Side note: Stack smashing bugs often are also the hardest bugs to find when debugging a crash. First, you may not get a sane stack trace at all at the crash site. Second, the corruptions may lead to visible effects to the program only much later, and at that point there is no obvious correlation to the function that caused the corruption. Enabling the stack protector can help you by finding the offending function much earlier. The extra checks running at the end of the function may pinpoint the problem directly when exiting the buggy function. You should use the strongest level, -fstack-protector-all, in that case. When you are debugging the crash during development, the performance impact should not matter, and even in production the impact is usually tolerable, considering that it is critical to find such a bug quickly.

Notes
¹ Note that stack smashing is still possible when the stack grows upwards, only a few adjustments are needed.

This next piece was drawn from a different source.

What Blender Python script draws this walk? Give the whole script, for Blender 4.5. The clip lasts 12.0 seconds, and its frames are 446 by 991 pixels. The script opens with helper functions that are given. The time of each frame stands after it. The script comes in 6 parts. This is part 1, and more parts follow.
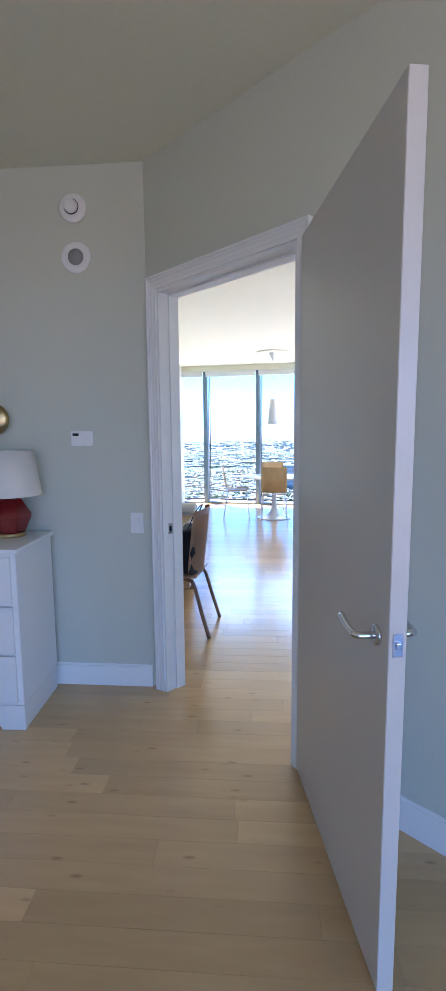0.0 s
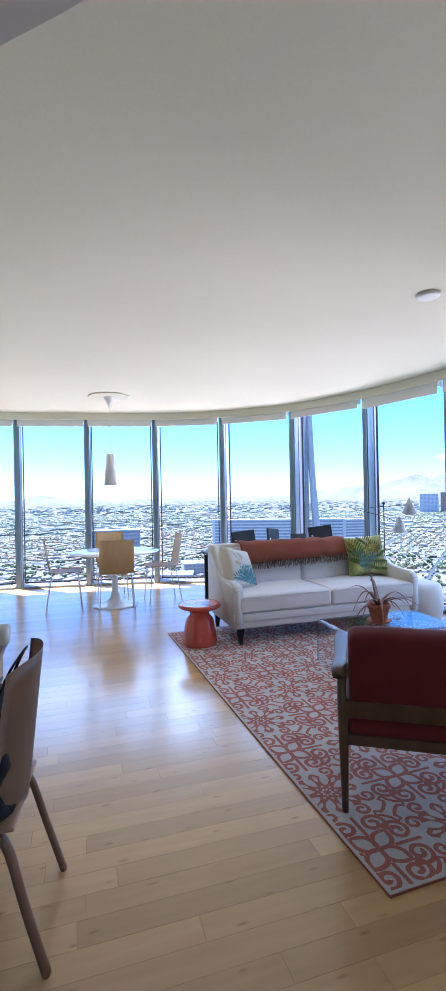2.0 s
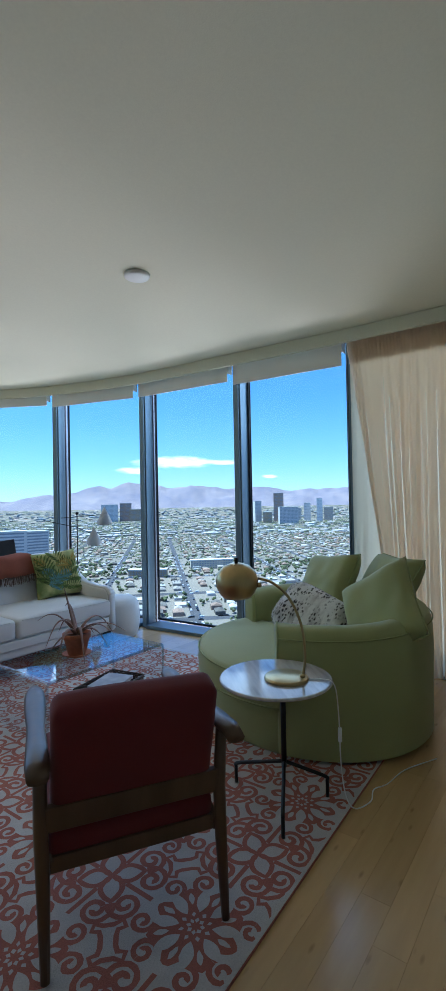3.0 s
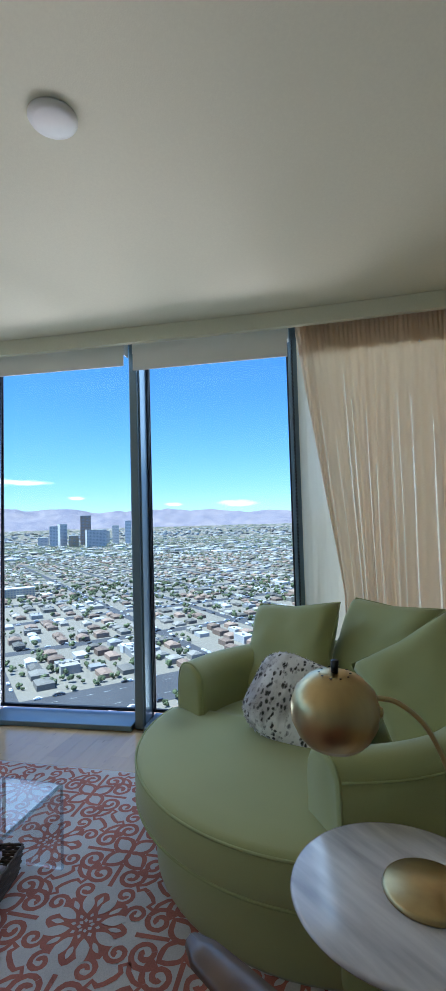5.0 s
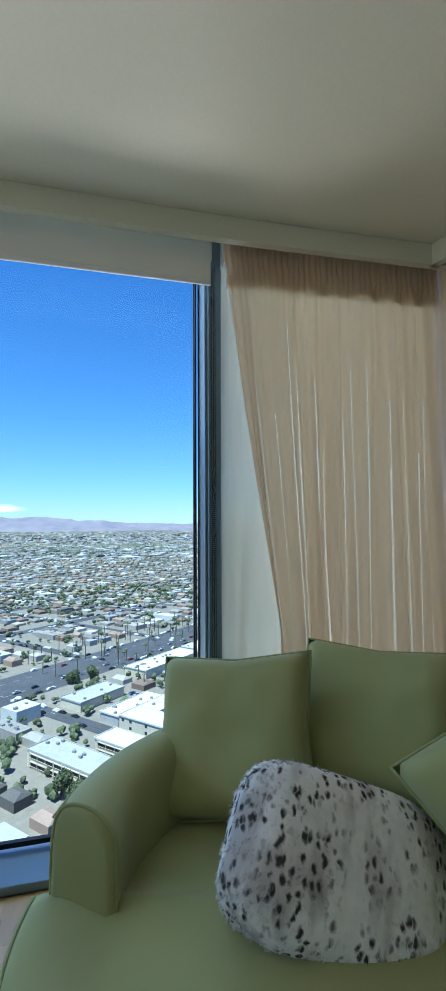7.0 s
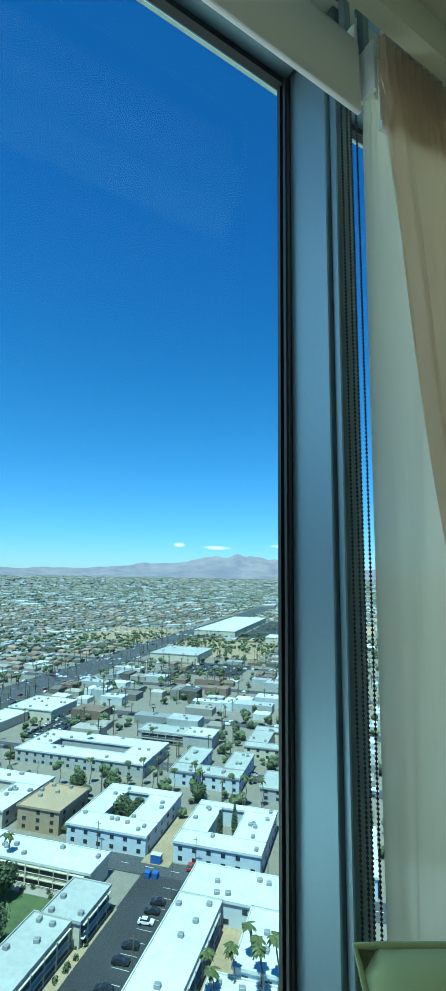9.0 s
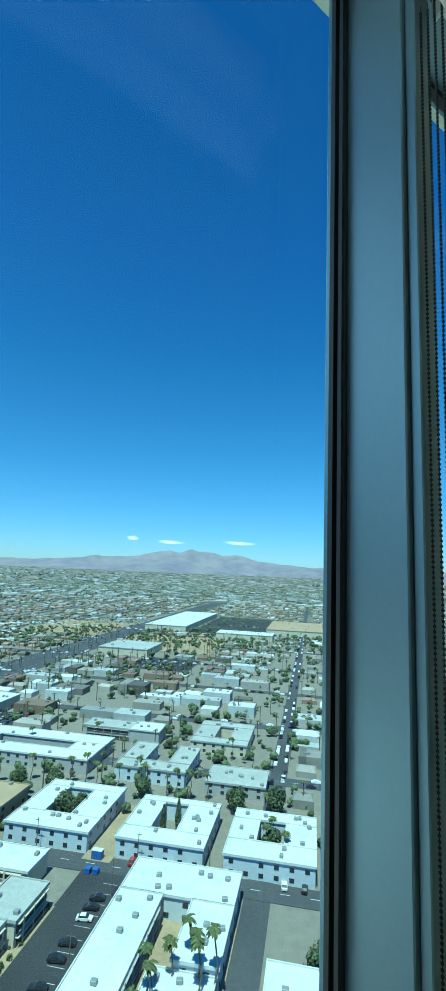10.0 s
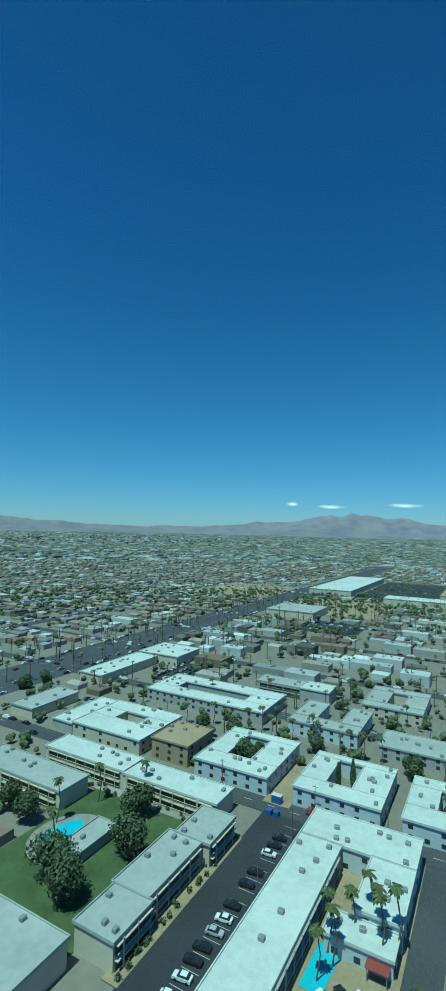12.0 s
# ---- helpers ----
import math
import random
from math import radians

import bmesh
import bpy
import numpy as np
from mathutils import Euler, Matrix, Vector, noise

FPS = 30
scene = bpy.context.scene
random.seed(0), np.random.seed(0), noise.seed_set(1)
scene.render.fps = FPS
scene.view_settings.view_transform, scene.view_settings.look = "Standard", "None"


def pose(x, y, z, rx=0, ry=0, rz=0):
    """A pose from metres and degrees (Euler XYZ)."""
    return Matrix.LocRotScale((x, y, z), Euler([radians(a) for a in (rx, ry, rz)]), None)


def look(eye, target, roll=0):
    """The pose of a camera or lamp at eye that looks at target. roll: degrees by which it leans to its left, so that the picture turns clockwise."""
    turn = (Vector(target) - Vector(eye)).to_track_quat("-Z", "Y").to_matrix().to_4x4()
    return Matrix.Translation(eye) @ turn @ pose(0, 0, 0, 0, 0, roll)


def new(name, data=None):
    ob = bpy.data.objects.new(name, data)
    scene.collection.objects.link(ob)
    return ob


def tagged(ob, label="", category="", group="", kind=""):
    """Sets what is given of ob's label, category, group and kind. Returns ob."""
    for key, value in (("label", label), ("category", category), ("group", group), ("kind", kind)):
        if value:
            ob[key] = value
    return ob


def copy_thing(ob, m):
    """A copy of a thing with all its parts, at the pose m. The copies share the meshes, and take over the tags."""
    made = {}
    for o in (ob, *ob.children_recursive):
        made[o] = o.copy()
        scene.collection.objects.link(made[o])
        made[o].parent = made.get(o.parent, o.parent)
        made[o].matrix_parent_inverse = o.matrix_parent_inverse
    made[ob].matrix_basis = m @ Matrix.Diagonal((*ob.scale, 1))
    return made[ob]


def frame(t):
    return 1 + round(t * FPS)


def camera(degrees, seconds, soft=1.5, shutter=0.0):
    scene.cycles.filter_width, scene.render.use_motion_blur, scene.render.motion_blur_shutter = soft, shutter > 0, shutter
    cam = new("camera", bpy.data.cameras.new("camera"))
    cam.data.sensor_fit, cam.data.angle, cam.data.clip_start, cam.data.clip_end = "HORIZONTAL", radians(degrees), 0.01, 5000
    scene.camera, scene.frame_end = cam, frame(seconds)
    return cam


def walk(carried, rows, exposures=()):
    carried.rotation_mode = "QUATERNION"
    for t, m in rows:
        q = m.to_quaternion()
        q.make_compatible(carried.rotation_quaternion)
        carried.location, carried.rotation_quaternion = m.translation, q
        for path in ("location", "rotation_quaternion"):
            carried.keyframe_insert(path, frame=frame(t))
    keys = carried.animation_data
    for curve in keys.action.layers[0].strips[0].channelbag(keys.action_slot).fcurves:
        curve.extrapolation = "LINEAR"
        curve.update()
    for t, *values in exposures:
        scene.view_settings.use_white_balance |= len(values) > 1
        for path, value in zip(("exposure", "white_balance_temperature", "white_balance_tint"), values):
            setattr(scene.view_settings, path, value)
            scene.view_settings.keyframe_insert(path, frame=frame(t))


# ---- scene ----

² You can also implement it yourself, but you should really know what you are doing.

References

GCC manual section on stack protector
Good technical overview and some more details to consider
LWN article on -fstack-protector-strong
clang documentation for this feature apparently does not exist, only the command line help shows the options and archived discussions on the mailing lists suggest that the features work in the same way.

4 Replies to “Hardening C/C++ Programs Part I – Stack Protector”

Anon says:

October 23, 2017 at 9:19 am

“Stash smashing” should be corrected to “stack smashing” in note #1.

1. Martin says:
  
  October 23, 2017 at 10:49 am
  
  Thanks, fixed!
  
Kugan Vivekanandarajah says:

December 27, 2017 at 9:53 am

You can write the canary byte at a time (256 possibilities) so it is not too hard to guess if you can try with repeatedly. That is, you guess byte at a time and a 64 bit canary will be found with 8 * 256 attempts.

1. Martin says:
  
  December 27, 2017 at 10:40 am
  
  I think this will not work, since the canary is chosen randomly at runtime. So as soon as one guess is wrong, the process crashes, and you start over with a new canary value. However you can probably reduce the probability of failure a bit.